## Work to do
Give the number of lines in the entries that contain "recreates". State only the count.

======== Source material ========

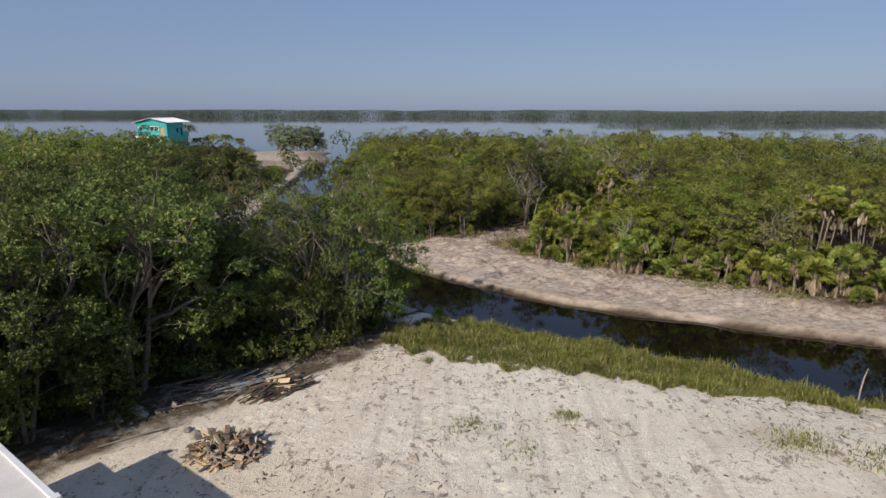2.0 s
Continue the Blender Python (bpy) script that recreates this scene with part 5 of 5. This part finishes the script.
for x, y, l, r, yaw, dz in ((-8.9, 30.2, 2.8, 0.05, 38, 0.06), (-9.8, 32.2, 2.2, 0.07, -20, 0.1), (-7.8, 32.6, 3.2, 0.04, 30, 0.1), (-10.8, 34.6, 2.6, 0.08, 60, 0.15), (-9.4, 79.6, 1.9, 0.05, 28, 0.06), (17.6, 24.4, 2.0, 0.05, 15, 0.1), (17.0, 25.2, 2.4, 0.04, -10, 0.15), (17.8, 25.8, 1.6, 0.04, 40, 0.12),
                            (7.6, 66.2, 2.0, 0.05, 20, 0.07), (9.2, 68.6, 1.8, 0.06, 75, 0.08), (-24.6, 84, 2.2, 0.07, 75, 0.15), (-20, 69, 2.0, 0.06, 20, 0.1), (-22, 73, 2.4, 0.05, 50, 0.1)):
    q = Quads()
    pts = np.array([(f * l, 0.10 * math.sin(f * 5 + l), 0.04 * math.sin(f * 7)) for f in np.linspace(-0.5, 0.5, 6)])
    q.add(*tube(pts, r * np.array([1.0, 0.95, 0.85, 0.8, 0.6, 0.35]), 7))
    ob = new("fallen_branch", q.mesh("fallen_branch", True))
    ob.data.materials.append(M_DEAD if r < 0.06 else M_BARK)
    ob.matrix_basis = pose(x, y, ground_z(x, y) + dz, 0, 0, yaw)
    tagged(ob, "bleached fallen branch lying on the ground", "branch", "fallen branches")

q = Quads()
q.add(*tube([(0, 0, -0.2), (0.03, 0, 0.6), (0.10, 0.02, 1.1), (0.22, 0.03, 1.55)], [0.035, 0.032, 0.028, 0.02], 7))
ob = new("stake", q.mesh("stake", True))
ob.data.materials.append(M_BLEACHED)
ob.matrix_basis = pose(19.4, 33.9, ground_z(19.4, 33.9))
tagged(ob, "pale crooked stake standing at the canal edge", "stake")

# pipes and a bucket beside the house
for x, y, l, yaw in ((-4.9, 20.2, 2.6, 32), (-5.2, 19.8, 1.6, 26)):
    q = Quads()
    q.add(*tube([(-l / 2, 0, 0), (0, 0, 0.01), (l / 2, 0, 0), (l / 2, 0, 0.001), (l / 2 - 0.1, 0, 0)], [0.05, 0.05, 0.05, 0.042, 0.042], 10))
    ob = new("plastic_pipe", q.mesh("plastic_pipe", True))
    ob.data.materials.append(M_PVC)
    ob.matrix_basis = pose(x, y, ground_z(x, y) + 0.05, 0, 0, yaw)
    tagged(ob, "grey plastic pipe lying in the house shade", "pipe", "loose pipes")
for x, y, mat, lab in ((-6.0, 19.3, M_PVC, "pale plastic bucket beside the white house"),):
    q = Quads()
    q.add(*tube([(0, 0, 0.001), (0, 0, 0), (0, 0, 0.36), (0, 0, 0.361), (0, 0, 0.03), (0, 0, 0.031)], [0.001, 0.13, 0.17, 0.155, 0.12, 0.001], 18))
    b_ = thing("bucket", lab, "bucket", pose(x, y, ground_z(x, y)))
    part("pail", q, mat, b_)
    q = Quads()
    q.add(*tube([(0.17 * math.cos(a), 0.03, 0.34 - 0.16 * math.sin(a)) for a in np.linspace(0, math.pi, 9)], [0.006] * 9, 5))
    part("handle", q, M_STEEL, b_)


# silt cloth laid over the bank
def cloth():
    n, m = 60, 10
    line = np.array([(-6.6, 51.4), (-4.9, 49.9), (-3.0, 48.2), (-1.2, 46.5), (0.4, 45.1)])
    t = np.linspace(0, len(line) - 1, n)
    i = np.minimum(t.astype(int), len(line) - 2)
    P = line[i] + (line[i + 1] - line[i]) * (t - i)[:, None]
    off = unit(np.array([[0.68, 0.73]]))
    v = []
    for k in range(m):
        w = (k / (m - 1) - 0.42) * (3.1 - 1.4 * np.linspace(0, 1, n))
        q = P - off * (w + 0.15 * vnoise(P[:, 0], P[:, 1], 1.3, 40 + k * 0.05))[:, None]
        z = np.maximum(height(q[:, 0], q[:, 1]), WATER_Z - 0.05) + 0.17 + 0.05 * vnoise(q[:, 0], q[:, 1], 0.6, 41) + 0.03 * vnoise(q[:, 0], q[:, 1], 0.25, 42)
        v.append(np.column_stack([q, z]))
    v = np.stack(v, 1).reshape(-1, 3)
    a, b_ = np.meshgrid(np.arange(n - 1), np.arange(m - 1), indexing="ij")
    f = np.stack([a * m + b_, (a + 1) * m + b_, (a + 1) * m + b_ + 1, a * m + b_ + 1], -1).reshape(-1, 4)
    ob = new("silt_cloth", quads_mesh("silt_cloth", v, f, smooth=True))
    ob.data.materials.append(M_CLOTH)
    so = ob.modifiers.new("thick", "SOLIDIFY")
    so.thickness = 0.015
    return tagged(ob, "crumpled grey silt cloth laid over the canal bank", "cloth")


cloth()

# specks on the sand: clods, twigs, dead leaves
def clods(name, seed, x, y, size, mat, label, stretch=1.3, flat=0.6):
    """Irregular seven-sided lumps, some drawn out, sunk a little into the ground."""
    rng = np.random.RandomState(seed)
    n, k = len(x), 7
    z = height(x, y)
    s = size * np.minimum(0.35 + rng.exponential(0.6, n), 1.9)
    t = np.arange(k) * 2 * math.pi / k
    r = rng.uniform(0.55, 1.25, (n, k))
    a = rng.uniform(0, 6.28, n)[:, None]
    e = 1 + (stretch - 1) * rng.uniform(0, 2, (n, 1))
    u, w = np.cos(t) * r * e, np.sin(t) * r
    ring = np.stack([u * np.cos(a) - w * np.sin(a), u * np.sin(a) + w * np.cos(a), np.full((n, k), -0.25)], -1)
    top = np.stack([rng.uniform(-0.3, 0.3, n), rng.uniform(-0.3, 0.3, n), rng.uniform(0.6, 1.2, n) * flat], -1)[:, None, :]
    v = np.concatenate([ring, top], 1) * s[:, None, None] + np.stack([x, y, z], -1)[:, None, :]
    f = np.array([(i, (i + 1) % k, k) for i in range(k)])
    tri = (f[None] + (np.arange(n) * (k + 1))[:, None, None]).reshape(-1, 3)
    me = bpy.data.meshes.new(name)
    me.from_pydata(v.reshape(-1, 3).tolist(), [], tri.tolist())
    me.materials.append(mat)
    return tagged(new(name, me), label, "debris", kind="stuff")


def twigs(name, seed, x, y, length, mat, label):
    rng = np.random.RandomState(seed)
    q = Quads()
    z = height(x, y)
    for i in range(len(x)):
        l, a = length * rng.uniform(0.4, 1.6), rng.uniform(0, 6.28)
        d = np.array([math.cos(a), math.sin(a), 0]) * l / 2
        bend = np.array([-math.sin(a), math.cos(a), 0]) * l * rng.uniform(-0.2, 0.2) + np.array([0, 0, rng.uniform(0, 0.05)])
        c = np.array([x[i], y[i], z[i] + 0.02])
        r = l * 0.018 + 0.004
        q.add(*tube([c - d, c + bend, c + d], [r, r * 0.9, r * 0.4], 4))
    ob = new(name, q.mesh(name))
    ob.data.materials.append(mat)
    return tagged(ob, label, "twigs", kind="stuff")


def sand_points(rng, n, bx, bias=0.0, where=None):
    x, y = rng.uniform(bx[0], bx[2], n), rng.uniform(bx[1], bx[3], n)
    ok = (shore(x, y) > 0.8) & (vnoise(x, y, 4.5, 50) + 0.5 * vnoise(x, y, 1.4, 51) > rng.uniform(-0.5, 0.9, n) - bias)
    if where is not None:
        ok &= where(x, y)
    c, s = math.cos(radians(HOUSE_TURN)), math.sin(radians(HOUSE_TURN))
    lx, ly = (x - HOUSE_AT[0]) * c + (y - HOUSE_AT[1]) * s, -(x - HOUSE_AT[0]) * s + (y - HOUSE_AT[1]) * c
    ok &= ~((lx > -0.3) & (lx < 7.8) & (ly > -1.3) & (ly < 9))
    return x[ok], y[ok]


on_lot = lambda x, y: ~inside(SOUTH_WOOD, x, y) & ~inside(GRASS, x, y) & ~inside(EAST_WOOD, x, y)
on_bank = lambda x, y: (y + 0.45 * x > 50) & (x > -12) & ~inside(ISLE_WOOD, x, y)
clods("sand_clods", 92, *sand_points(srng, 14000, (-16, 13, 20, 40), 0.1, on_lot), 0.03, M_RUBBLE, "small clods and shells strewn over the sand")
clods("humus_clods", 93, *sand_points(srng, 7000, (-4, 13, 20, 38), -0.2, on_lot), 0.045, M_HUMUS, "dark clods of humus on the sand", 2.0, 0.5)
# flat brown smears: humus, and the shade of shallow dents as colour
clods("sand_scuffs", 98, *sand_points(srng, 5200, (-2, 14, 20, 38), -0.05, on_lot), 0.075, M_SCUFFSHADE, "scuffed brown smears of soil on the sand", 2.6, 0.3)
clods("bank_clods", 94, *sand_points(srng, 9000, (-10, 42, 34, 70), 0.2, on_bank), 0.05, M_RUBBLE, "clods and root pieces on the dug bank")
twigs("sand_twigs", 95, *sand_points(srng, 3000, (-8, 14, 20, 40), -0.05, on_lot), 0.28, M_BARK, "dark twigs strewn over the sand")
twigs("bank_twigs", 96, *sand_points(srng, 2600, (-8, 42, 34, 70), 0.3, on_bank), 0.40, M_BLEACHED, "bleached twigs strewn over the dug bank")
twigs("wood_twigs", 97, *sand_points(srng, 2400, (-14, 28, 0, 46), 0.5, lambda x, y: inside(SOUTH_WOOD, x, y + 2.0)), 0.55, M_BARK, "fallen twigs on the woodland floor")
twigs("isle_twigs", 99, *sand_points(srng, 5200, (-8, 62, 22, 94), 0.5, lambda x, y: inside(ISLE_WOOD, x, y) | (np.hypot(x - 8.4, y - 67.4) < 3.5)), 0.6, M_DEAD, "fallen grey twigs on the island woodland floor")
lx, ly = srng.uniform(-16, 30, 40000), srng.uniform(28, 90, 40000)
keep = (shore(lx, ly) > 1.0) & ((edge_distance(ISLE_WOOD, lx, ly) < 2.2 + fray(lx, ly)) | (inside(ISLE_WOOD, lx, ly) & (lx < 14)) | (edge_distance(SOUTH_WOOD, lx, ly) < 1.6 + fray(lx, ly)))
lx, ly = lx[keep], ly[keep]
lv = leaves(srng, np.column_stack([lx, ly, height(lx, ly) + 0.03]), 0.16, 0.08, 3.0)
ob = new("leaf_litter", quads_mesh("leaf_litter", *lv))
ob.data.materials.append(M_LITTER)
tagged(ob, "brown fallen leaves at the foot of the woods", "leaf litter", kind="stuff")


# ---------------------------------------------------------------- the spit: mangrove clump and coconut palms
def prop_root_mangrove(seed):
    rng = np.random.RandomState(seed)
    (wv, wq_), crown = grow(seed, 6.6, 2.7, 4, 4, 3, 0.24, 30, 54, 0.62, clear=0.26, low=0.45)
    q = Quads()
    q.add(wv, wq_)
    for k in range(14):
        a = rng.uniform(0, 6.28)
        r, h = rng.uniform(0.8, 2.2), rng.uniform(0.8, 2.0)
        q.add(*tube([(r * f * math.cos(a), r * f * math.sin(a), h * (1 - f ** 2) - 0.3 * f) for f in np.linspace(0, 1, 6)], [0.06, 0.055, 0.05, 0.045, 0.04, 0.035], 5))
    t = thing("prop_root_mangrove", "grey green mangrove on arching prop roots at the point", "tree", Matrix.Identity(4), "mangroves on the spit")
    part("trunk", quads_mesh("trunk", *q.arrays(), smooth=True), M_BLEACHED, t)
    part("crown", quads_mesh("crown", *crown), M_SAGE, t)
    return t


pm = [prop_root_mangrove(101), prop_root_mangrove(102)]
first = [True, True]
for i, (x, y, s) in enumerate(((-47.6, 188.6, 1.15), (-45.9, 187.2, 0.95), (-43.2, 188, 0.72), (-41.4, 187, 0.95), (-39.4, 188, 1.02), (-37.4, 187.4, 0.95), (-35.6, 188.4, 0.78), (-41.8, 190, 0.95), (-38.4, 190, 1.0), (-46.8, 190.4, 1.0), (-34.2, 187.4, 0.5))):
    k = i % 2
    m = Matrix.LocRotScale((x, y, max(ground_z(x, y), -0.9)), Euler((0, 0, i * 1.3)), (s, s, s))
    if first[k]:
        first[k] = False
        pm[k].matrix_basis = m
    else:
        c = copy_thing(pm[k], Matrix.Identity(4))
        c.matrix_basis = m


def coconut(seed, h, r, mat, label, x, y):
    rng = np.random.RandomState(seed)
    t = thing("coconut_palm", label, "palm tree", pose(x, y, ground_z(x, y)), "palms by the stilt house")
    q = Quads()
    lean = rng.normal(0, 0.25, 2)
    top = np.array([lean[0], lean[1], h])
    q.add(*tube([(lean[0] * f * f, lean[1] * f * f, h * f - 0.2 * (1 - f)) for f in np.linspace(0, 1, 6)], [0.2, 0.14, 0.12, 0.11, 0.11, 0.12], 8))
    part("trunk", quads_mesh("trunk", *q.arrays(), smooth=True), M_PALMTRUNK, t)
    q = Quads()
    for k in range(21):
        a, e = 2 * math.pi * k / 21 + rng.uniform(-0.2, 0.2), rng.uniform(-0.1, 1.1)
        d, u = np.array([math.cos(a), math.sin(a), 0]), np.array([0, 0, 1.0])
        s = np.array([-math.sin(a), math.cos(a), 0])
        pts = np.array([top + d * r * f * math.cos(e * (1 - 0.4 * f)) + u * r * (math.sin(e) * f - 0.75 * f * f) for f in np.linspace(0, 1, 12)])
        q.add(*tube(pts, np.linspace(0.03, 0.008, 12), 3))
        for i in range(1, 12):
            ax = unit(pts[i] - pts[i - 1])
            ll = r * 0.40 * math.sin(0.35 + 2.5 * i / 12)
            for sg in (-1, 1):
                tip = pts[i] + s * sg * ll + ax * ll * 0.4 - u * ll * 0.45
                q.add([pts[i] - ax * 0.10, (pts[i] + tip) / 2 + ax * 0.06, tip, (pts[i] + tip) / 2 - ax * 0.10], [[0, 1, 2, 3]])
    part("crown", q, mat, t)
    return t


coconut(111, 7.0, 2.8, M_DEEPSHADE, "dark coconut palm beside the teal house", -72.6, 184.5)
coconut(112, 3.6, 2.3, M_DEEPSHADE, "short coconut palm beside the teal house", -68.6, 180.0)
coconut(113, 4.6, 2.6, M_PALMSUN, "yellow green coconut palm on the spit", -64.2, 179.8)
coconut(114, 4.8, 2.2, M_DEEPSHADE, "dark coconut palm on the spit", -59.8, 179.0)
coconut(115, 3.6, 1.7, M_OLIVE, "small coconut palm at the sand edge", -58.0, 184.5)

========
======== Source material ========

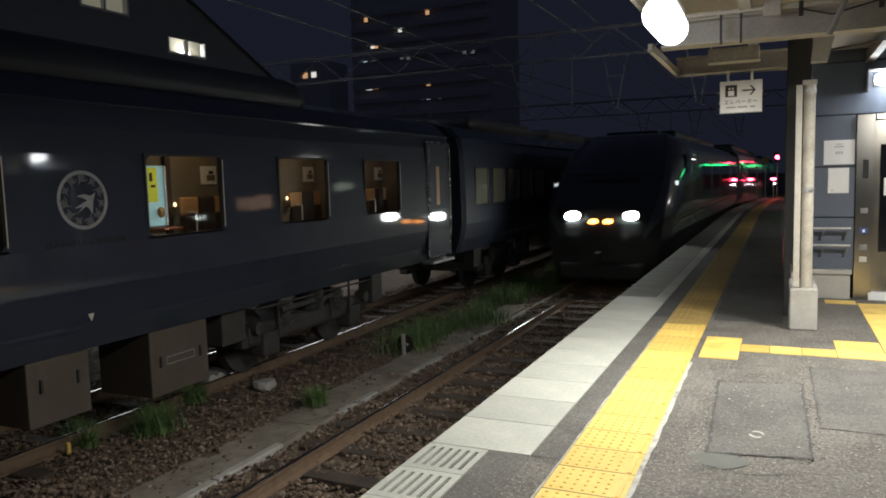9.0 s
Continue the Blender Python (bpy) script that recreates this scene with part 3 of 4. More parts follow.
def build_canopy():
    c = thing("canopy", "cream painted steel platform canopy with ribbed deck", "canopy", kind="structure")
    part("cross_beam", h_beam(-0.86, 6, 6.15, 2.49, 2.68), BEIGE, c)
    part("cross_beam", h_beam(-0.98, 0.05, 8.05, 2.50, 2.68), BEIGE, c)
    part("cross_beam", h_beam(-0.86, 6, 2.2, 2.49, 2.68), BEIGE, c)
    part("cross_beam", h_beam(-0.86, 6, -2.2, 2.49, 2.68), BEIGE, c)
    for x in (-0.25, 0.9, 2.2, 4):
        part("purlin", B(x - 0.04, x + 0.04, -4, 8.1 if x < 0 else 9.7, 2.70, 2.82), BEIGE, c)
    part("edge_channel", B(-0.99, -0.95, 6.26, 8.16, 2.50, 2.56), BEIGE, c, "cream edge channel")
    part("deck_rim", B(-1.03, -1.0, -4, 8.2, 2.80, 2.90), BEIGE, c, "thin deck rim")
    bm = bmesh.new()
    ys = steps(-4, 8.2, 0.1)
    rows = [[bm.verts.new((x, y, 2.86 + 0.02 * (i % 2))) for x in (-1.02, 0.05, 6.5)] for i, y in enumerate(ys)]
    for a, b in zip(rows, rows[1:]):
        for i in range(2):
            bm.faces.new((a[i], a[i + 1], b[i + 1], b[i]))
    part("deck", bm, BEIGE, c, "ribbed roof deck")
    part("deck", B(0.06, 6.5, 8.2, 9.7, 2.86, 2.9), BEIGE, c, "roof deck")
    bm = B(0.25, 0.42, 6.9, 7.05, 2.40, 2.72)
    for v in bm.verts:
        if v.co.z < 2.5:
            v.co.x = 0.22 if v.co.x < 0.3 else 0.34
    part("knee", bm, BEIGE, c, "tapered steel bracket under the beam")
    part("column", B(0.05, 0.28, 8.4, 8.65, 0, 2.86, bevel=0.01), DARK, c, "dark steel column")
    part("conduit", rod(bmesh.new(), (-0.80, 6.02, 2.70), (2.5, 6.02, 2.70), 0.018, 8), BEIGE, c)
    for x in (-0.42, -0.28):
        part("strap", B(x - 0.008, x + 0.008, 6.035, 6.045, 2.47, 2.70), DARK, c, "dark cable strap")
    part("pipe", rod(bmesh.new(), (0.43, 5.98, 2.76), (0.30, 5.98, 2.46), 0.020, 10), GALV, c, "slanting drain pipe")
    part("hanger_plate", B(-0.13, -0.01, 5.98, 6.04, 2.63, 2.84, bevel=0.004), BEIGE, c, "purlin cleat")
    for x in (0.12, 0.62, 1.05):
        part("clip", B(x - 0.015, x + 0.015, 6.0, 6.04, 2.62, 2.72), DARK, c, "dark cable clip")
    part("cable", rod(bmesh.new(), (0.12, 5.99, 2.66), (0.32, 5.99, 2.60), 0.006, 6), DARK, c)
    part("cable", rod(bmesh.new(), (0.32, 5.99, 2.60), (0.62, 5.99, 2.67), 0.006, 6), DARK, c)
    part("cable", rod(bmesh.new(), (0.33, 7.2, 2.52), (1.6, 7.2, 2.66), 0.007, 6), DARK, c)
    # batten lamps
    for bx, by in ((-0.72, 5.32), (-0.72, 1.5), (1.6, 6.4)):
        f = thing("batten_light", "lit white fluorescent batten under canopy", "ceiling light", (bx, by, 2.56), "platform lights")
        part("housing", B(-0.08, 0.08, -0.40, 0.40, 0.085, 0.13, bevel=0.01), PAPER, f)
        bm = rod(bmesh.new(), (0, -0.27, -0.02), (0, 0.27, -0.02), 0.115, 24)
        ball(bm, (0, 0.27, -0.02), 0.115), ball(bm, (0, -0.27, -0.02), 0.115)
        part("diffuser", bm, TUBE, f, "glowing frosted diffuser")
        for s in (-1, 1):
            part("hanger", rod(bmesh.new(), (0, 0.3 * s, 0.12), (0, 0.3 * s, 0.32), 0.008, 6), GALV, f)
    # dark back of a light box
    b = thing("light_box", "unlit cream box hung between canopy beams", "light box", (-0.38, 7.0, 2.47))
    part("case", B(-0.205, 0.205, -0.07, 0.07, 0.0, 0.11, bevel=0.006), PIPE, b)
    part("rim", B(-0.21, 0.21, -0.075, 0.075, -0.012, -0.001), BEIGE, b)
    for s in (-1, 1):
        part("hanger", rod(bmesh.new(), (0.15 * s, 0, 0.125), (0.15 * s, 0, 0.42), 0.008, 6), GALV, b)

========

## Output of the task
2